- Exercise
Stop at the line containing "4, 0.7, 0.1)": repeat exactly every line of the entries below from the first up to it, plus that line, with pictures omitted.

- Given data
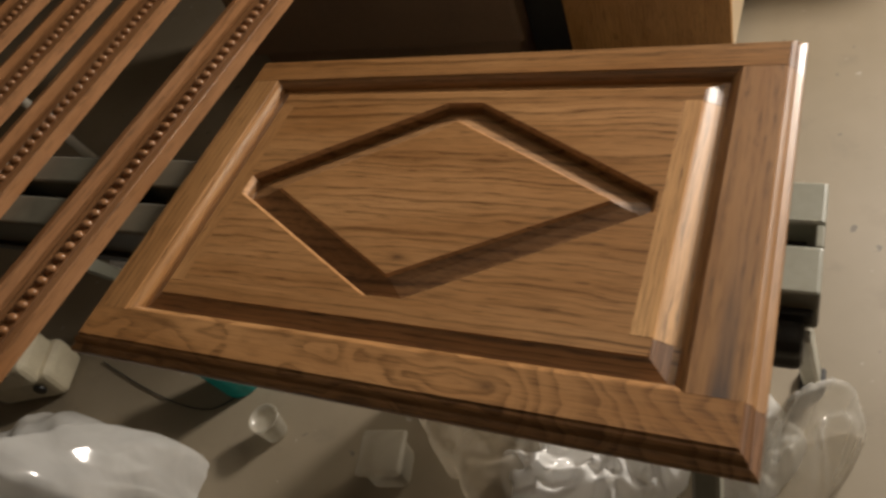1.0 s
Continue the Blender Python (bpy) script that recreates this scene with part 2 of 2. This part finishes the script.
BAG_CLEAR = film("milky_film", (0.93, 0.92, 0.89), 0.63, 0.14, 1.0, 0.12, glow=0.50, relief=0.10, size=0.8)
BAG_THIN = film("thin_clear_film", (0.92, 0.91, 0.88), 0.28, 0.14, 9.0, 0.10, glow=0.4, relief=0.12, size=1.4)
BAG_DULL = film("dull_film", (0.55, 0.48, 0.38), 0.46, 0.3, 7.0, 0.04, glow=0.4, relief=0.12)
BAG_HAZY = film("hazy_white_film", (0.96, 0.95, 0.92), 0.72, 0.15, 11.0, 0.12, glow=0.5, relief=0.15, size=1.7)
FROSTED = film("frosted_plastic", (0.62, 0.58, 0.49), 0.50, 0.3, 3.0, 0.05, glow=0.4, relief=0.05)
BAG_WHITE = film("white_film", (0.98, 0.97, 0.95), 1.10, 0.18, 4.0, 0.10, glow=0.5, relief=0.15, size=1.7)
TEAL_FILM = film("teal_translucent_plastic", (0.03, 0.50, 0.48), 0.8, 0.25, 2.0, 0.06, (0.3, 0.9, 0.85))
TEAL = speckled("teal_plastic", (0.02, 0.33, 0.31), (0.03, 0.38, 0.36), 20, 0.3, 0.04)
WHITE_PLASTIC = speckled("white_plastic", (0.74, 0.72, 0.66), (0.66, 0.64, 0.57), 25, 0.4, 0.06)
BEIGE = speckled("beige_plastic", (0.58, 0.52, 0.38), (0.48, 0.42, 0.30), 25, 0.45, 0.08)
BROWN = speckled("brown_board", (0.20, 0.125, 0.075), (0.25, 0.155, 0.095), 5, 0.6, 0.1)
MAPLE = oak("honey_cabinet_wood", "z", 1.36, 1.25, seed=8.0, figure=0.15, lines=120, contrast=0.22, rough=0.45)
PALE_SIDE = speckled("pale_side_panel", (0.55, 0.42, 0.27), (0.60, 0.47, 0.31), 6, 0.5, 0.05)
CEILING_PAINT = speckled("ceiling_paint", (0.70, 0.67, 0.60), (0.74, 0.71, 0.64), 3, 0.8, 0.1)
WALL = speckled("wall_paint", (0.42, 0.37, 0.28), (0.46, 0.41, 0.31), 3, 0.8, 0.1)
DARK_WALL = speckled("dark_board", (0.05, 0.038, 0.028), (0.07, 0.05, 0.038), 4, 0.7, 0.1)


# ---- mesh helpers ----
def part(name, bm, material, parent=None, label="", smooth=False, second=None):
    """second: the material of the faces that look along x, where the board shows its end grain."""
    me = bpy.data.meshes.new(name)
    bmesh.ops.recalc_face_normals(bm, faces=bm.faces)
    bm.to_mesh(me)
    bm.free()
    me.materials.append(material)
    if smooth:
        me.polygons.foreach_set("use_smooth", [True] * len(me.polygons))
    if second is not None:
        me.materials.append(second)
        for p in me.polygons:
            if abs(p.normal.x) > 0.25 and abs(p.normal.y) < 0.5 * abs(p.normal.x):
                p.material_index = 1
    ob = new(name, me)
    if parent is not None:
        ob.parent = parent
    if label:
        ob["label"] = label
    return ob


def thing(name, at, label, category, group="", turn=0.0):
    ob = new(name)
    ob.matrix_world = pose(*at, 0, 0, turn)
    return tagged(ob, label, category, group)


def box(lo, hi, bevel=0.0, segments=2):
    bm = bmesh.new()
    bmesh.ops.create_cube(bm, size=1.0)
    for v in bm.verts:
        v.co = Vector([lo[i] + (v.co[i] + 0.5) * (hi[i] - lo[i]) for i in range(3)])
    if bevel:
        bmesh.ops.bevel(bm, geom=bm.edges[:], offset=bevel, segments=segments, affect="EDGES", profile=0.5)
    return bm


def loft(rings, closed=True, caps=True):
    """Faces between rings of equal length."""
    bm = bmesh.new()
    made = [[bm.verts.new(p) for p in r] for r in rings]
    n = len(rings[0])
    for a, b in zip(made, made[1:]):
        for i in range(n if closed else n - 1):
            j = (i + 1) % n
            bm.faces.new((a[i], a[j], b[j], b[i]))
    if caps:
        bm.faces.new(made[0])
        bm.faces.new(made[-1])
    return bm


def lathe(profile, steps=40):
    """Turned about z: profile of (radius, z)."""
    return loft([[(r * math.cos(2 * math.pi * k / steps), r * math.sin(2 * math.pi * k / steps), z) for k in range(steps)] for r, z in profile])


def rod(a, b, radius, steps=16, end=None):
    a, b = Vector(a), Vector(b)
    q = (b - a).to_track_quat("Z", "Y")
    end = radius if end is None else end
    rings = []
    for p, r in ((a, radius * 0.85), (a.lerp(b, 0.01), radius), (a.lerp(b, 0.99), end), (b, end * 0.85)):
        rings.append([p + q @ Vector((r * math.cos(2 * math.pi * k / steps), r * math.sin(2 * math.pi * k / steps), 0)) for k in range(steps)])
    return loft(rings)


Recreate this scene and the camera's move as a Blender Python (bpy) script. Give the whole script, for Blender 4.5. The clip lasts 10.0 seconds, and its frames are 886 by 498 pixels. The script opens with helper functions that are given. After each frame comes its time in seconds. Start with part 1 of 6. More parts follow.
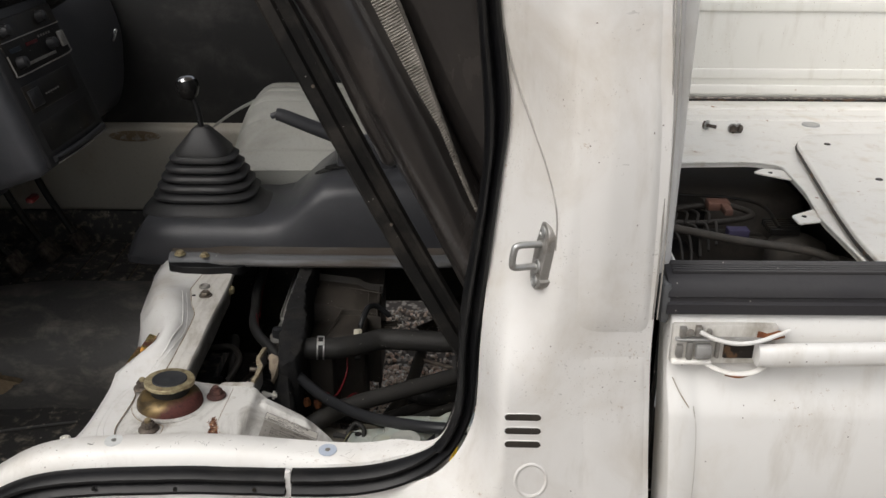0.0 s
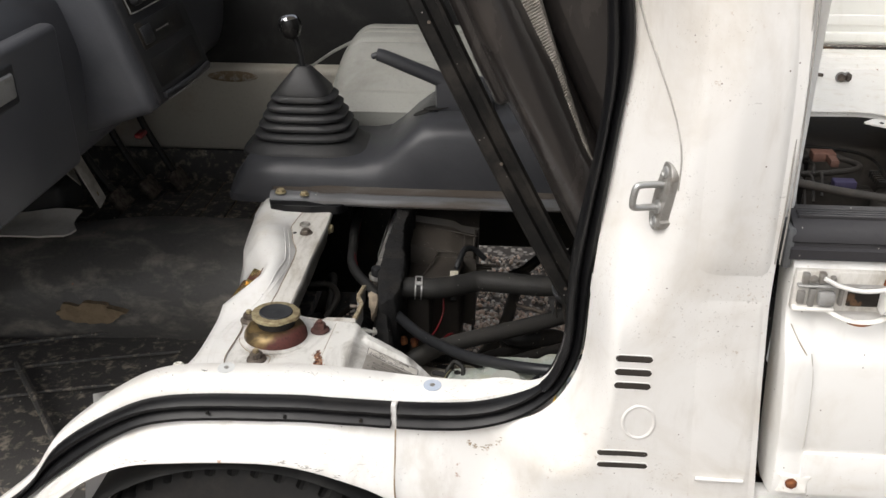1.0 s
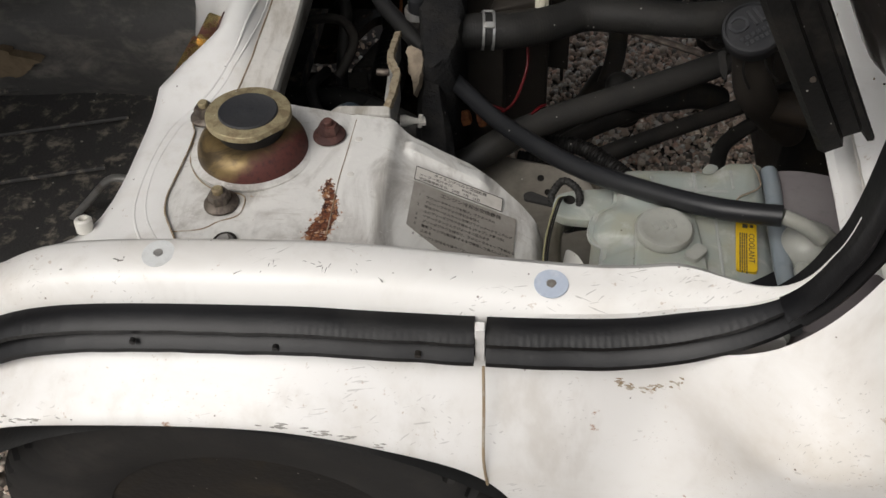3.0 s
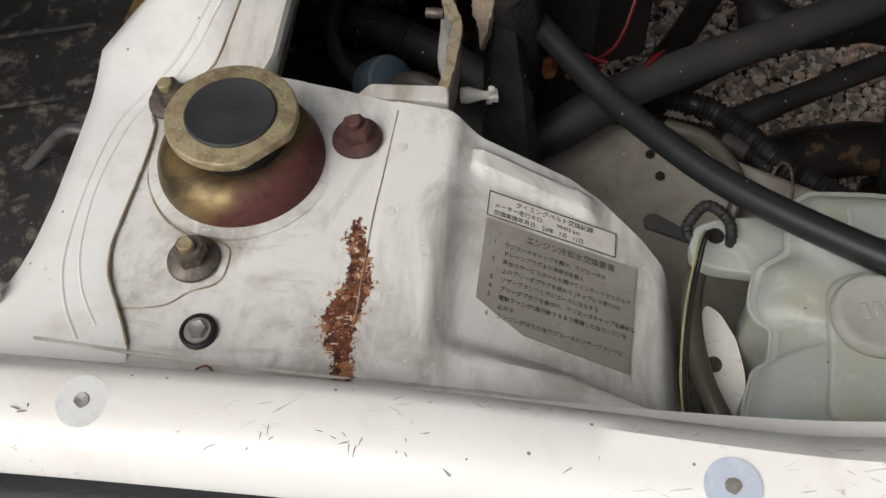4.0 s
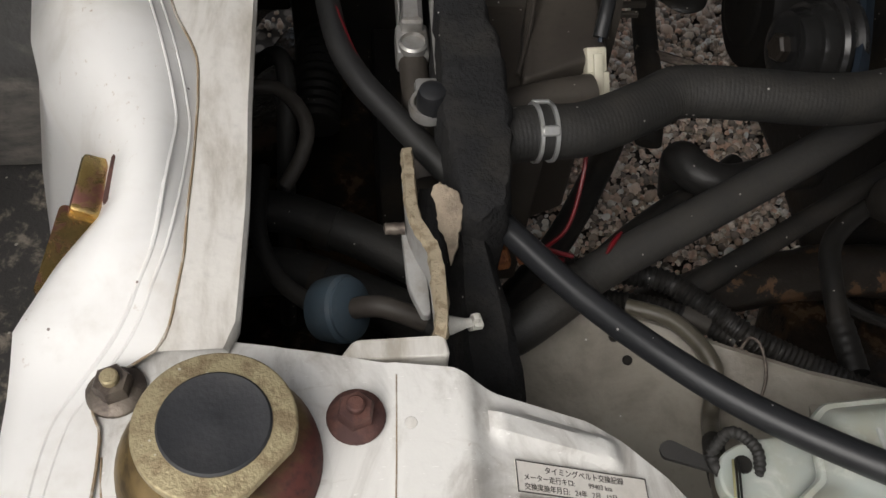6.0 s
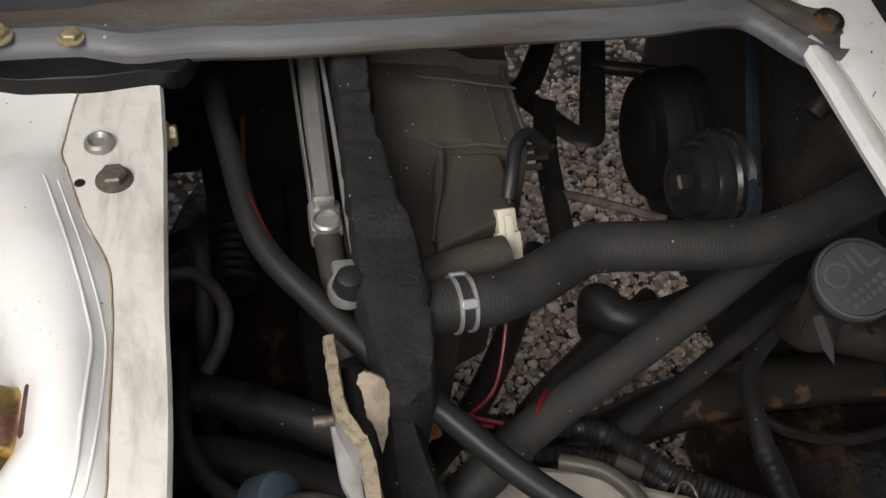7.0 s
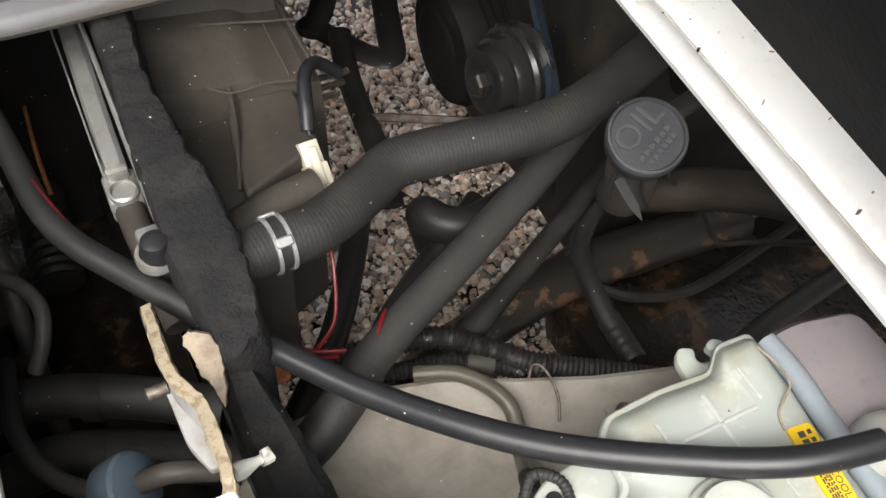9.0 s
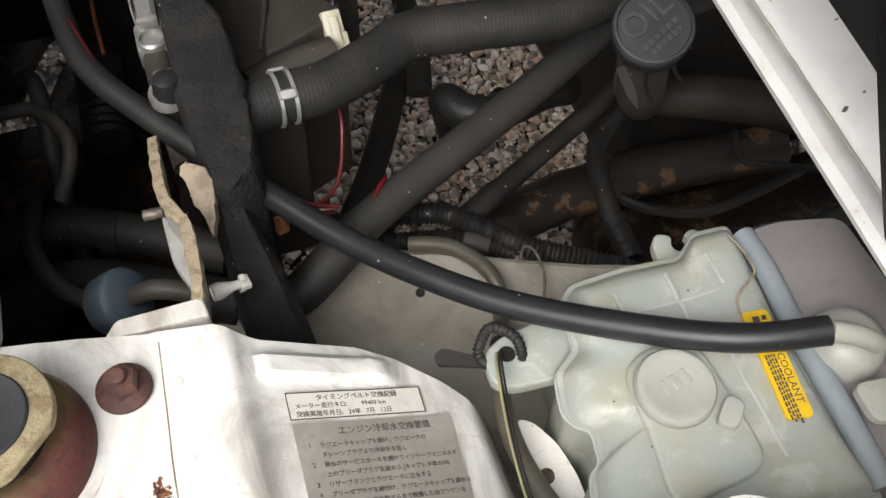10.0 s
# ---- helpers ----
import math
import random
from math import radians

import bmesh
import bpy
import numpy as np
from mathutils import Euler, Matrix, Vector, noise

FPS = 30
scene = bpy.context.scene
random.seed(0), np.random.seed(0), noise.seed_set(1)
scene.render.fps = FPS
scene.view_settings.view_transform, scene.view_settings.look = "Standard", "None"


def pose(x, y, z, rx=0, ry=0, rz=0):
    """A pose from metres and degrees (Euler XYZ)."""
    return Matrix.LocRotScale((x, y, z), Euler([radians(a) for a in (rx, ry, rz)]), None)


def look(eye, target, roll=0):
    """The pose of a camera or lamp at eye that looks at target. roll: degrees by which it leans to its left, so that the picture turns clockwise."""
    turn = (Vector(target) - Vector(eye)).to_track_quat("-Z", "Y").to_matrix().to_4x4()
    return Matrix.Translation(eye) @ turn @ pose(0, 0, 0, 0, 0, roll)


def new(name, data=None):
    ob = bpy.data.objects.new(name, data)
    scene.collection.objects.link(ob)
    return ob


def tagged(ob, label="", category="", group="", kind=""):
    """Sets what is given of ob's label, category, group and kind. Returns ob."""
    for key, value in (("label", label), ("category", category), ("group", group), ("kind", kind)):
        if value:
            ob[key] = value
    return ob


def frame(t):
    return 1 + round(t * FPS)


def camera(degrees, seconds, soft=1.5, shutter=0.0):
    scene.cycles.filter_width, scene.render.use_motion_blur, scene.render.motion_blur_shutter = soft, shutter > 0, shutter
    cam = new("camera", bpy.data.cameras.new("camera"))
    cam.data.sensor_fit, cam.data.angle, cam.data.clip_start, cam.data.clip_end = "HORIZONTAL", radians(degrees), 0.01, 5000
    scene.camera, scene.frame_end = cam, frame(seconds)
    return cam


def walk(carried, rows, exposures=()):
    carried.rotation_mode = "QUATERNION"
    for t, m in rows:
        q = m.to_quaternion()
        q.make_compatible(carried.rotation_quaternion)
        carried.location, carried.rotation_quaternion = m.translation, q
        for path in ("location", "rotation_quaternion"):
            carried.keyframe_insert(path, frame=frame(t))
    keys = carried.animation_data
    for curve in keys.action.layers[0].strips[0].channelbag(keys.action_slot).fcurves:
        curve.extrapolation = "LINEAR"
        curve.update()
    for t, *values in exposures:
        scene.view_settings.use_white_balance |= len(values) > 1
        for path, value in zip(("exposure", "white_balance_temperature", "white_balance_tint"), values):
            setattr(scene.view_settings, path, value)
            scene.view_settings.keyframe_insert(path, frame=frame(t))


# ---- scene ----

- Reply to the task
1.0 s
Continue the Blender Python (bpy) script that recreates this scene with part 2 of 2. This part finishes the script.
BAG_CLEAR = film("milky_film", (0.93, 0.92, 0.89), 0.63, 0.14, 1.0, 0.12, glow=0.50, relief=0.10, size=0.8)
BAG_THIN = film("thin_clear_film", (0.92, 0.91, 0.88), 0.28, 0.14, 9.0, 0.10, glow=0.4, relief=0.12, size=1.4)
BAG_DULL = film("dull_film", (0.55, 0.48, 0.38), 0.46, 0.3, 7.0, 0.04, glow=0.4, relief=0.12)
BAG_HAZY = film("hazy_white_film", (0.96, 0.95, 0.92), 0.72, 0.15, 11.0, 0.12, glow=0.5, relief=0.15, size=1.7)
FROSTED = film("frosted_plastic", (0.62, 0.58, 0.49), 0.50, 0.3, 3.0, 0.05, glow=0.4, relief=0.05)
BAG_WHITE = film("white_film", (0.98, 0.97, 0.95), 1.10, 0.18, 4.0, 0.10, glow=0.5, relief=0.15, size=1.7)
TEAL_FILM = film("teal_translucent_plastic", (0.03, 0.50, 0.48), 0.8, 0.25, 2.0, 0.06, (0.3, 0.9, 0.85))
TEAL = speckled("teal_plastic", (0.02, 0.33, 0.31), (0.03, 0.38, 0.36), 20, 0.3, 0.04)
WHITE_PLASTIC = speckled("white_plastic", (0.74, 0.72, 0.66), (0.66, 0.64, 0.57), 25, 0.4, 0.06)
BEIGE = speckled("beige_plastic", (0.58, 0.52, 0.38), (0.48, 0.42, 0.30), 25, 0.45, 0.08)
BROWN = speckled("brown_board", (0.20, 0.125, 0.075), (0.25, 0.155, 0.095), 5, 0.6, 0.1)
MAPLE = oak("honey_cabinet_wood", "z", 1.36, 1.25, seed=8.0, figure=0.15, lines=120, contrast=0.22, rough=0.45)
PALE_SIDE = speckled("pale_side_panel", (0.55, 0.42, 0.27), (0.60, 0.47, 0.31), 6, 0.5, 0.05)
CEILING_PAINT = speckled("ceiling_paint", (0.70, 0.67, 0.60), (0.74, 0.71, 0.64), 3, 0.8, 0.1)
WALL = speckled("wall_paint", (0.42, 0.37, 0.28), (0.46, 0.41, 0.31), 3, 0.8, 0.1)
DARK_WALL = speckled("dark_board", (0.05, 0.038, 0.028), (0.07, 0.05, 0.038), 4, 0.7, 0.1)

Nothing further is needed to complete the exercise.